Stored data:

┄┄┄┄┄┄

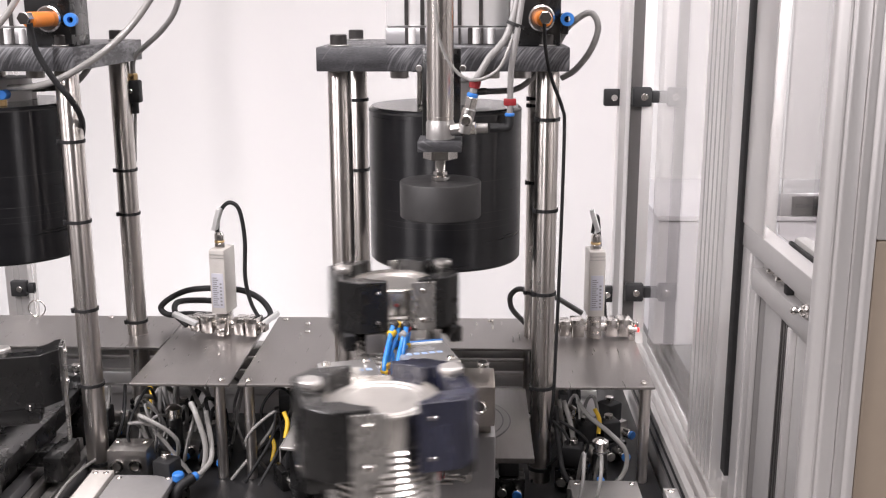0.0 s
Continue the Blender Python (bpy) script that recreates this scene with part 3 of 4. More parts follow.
# blue air lines with markers in the middle of the turntable
twist = random.Random(3)
for k in range(5):
    x, y = 0.004 + 0.0042 * k, 0.030 + 0.004 * (k % 3)
    h = 1.004 + twist.uniform(-0.006, 0.006)
    j = [twist.uniform(-0.004, 0.004) for _ in range(6)]
    t = part("blue_hose", tube([(x - 0.006, y - 0.024, 0.93), (x - 0.008 + j[0], y - 0.018, 0.965), (x + 0.002 + j[1], y - 0.004, h - 0.01), (x + 0.008, y + 0.004 + j[2], h), (x + 0.011 + j[3], y + 0.010, h - 0.012),
                                (x + 0.004 + j[4], y + 0.008, 0.972), (x + 0.001 + j[5], y - 0.002, 0.93)], 0.0027, 10), "blue", rotor, "blue air hose")
    part("yellow_marker", rod(0.0042, -0.0035, 0.0035, 12, 0.0007), "yellow", t, at=pose(x - 0.0075 + j[0], y - 0.017, 0.967 + j[4], 14, 8, 0))
    part("red_marker", rod(0.0041, -0.003, 0.003, 12, 0.0007), "red", t, at=pose(x - 0.008 + j[0], y - 0.019, 0.959 + j[4], 8, 0, 0))
    part("end_marker", rod(0.0043, -0.0035, 0.0035, 12, 0.0007), ("yellow", "grey_tube", "rubber", "yellow", "red")[k], t, at=pose(x + 0.0095 + j[3], y + 0.0085, h - 0.006, 20, 20, 0))
    part("low_marker", rod(0.0041, -0.003, 0.003, 12, 0.0007), ("red", "yellow", "red", "blue_ring", "yellow")[k], t, at=pose(x + 0.006 + j[4], y + 0.009, 0.98 + j[1], 6, 10, 0))
    part("top_marker", rod(0.0045, -0.004, 0.004, 12, 0.0008), ("yellow", "oxide", "yellow", "grey_tube", "oxide")[k], t, "marker sleeve", at=pose(x + 0.0065, y + 0.003 + j[2] * 0.7, h - 0.001, -40, 70, 0))
    part("elbow", rod(0.0046, 0.915, 0.95, 14), "rubber", t, at=pose(x - 0.006, y - 0.024, 0))

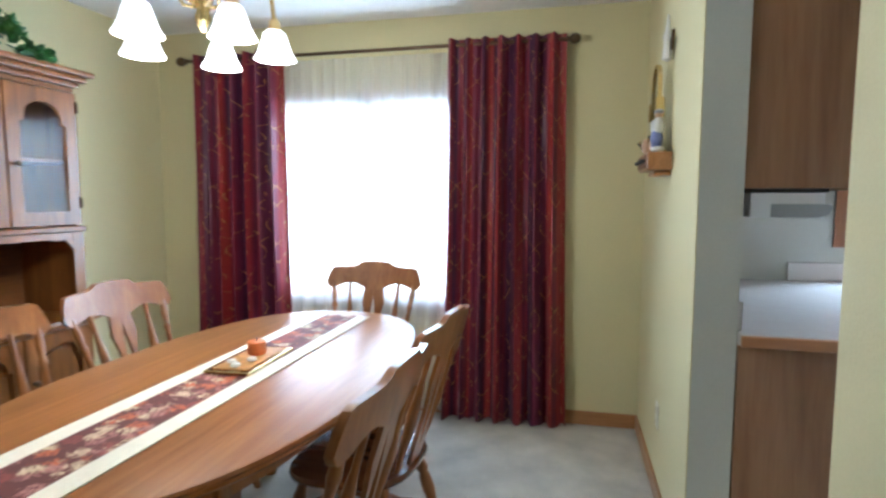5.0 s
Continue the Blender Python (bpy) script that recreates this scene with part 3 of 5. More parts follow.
x, y = hutch_at(0.22, 0.26)
ornament("covered_dish", x, y, 0.773, [(0.05, 0), (0.07, 0.006), (0.095, 0.028), (0.085, 0.038), (0.05, 0.06), (0.012, 0.068), (0.010, 0.082), (0.018, 0.094), (0.004, 0.105)], CLEARG, "cut glass covered dish in the hutch niche", "dish", 20)
x, y = hutch_at(0.30, 0.27)
ornament("glass_tumbler", x, y, 0.773, [(0.03, 0), (0.034, 0.08), (0.035, 0.085)], CLEARG, "clear glass tumbler in the hutch niche", "glass")
x, y = hutch_at(0.47, 0.24)
ornament("cake_stand", x, y, 0.773, [(0.06, 0), (0.02, 0.012), (0.014, 0.07), (0.075, 0.085), (0.08, 0.10), (0.06, 0.13), (0.03, 0.16), (0.008, 0.168), (0.016, 0.188), (0.004, 0.20)], CLEARG, "clear glass stand with a domed lid", "dish", 20)

# plant on the hutch
plant = thing("potted_plant", pose(hx0 + 0.56, YN - 0.20, 1.967), "leafy green trailing plant in a basket on the hutch", "plant")
part("basket", L([(0.07, 0), (0.085, 0.02), (0.11, 0.10), (0.10, 0.105), (0.02, 0.085)], 18), BASKET, plant, "woven brown basket", 50)
rng = random.Random(11)
bm = bmesh.new()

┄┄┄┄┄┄

• [GIVEN INSTRUCTION]: Pull out every line above that holds the word "this".

• [RESULT OF THE EXERCISE]:
Continue the Blender Python (bpy) script that recreates this scene with part 3 of 4. More parts follow.
Continue the Blender Python (bpy) script that recreates this scene with part 3 of 5. More parts follow.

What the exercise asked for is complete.